如何使用jquery获取json数据

时间:2016-01-28 11:57:43

标签: javascript jquery html json

我正在生成单选按钮取决于jsondata id和名称。但是下面的代码不起作用。如何解决这个问题。

JSON:

{
    "a": [
            { "id" : "a1", "family" : "Family" },
            { "id" : "a2", "family" : "Family" },
            { "id" : "a3", "family" : "Family" }
        ],
    "b": [
            { "id" : "b1", "family" : "Family" },
            { "id" : "b2", "family" : "Family" },
            { "id" : "b3", "family" : "Family" }
        ],
    "c": [
            { "id" : "c1", "family" : "Family" },
            { "id" : "c2", "family" : "Family" },
            { "id" : "c3", "family" : "Family" }
        ]
}

使用Javascript:

generateFamily("a");

function generateFamily(objt) {
    var Objct = objt;
    $.getJSON("./js/result.json", function(result) {
        var testobj = result + "." + Objct;
        $.each(testobj, function(i, field) {
            var char = "a";
            char = "ln-" + char;
            $("#dFour").append("<li class=" + char + " style='display: list-item;'><a href='#'><span class='m'><input type='radio' class='fbol_ff' value=" + field.id + " family=" + field.family + "/></span>" + field.family + "</a></li>");
        });
    });
}

2 个答案:

答案 0 :(得分:2)

您需要从JSON数据中读取a字段。
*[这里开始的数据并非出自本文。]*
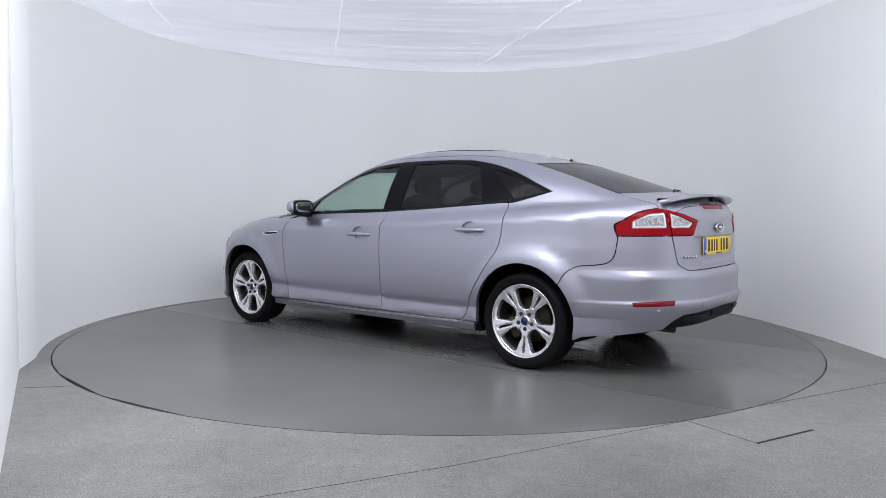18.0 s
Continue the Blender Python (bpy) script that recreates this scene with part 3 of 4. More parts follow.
panel("windscreen_border", "top", [ws_loop, both_sides(WS_IN)], M_GLOSSBLACK, car, flange=0.01, lift=-0.003)
SUN = loop("top", [(0.07, -0.415), (0.10, -0.2), (0.11, 0.0), (0.10, 0.2), (0.07, 0.415), (-0.70, 0.42), (-0.71, 0.0), (-0.70, -0.42)])
panel("roof", "top", [both_sides(join_lines(ws_top[::-1], roof_side, bl_top[::-1])), SUN], M_PAINT, car)
panel("sunroof", "top", [SUN], M_GLOSSBLACK, car, "dark glass sunroof set in the roof", flange=0.012, lift=0.004, gap=0.005)
panel("rear_window", "top", [both_sides(join_lines(bl_top, bl_side, bl_base))], M_PRIVACY, car, "dark tinted rear window", flange=0, lift=-0.003)
panel("headliner", "top", [both_sides(join_lines(ws_top[::-1], roof_side, bl_top[::-1]))], material("pale_headliner_cloth", (0.42, 0.43, 0.42), 0.9), car, lift=-0.03, flange=0, cell=0.08)
part("antenna_base", moved(lathe([(0.001, 0.019), (0.007, 0.018), (0.012, 0.008), (0.017, 0.0)], 16, "Z"), pose(-1.26, 0, float(on_body("top", [(-1.26, 0.0)])[0, 2]) - 0.002)), M_BLACK, car)

# tailgate, its lamps and the rear wings
TG_SIDE = [(0.548, 1.027), (0.535, 0.94), (0.512, 0.853), (0.475, 0.70), (0.452, 0.668), (0.415, 0.648), (0.385, 0.640), (0.20, 0.638), (0.0, 0.638)]
tg_top = curve("top", [(-1.93, 0.614), (-2.05, 0.618), (-2.17, 0.606), (-2.228, 0.595)])
tg_low = curve("stern", TG_SIDE, True, 0.012)
TG_EDGE = [(-2.228, 0.595), (-2.262, 0.45), (-2.285, 0.25), (-2.290, 0.0)]
tg_edge = curve("top", TG_EDGE)
LAMP_IN = [(0.545, 1.020), (0.43, 0.988), (0.298, 0.945), (0.352, 0.853), (0.512, 0.853)]
LAMP_OUT = [(0.548, 1.024), (0.512, 0.853), (0.812, 0.851), (0.828, 0.915), (0.790, 0.943), (0.695, 1.001), (0.60, 1.022)]
WHITE_IN = [(0.518, 0.992), (0.43, 0.962), (0.352, 0.931), (0.385, 0.902), (0.515, 0.902)]
WHITE_OUT = [(0.553, 0.996), (0.545, 0.902), (0.735, 0.900), (0.732, 0.940), (0.64, 0.988)]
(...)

由于您将a传递给变量objt。您可以使用Bracket notation

获取该内容
var testobj=result[objt];

而不是

var testobj = result + "." + Objct;

var result = {
  "a": [{
    "id": "a1",
    "family": "Family"
  }, {
    "id": "a2",
    "family": "Family"
  }, {
    "id": "a3",
    "family": "Family"
  }],
  "b": [{
    "id": "b1",
    "family": "Family"
  }, {
    "id": "b2",
    "family": "Family"
  }, {
    "id": "b3",
    "family": "Family"
  }],
  "c": [{
    "id": "c1",
    "family": "Family"
  }, {
    "id": "c2",
    "family": "Family"
  }, {
    "id": "c3",
    "family": "Family"
  }]
};


generateFamily("a");

function generateFamily(objt) {
  var testobj = result[objt];
  $.each(testobj, function(i, field) {
    var char = "a";
    char = "ln-" + char;
    $("#dFour").append("<li class=" + char + " style='display: list-item;'><a href='#'><span class='m'><input type='radio' class='fbol_ff' value=" + field.id + " family=" + field.family + "/></span>" + field.family + "</a></li>");

  });
}
<script src="https://ajax.googleapis.com/ajax/libs/jquery/2.1.1/jquery.min.js"></script>
<div id='dFour'></div>

答案 1 :(得分:0)

在循环中使用json的长度。

generateFamily("a");

function generateFamily(objt) {
    result = $.getJSON("dta_text.json", function(result) {
        $.each(result, function(i, field) {
            var char = "a";
            char = "ln-" + char;
            for (i = 0; i < Object.keys(result).length; i++) {
                 $("#dFour").append("<li class=" + char + " style='display: list-item;'><a href='#'><span class='m'><input type='radio' class='fbol_ff' value=" + field[i].id + " family=" + field[i].family + "/></span>" + field[i].family + "</a></li>");
            }
        });
    });
}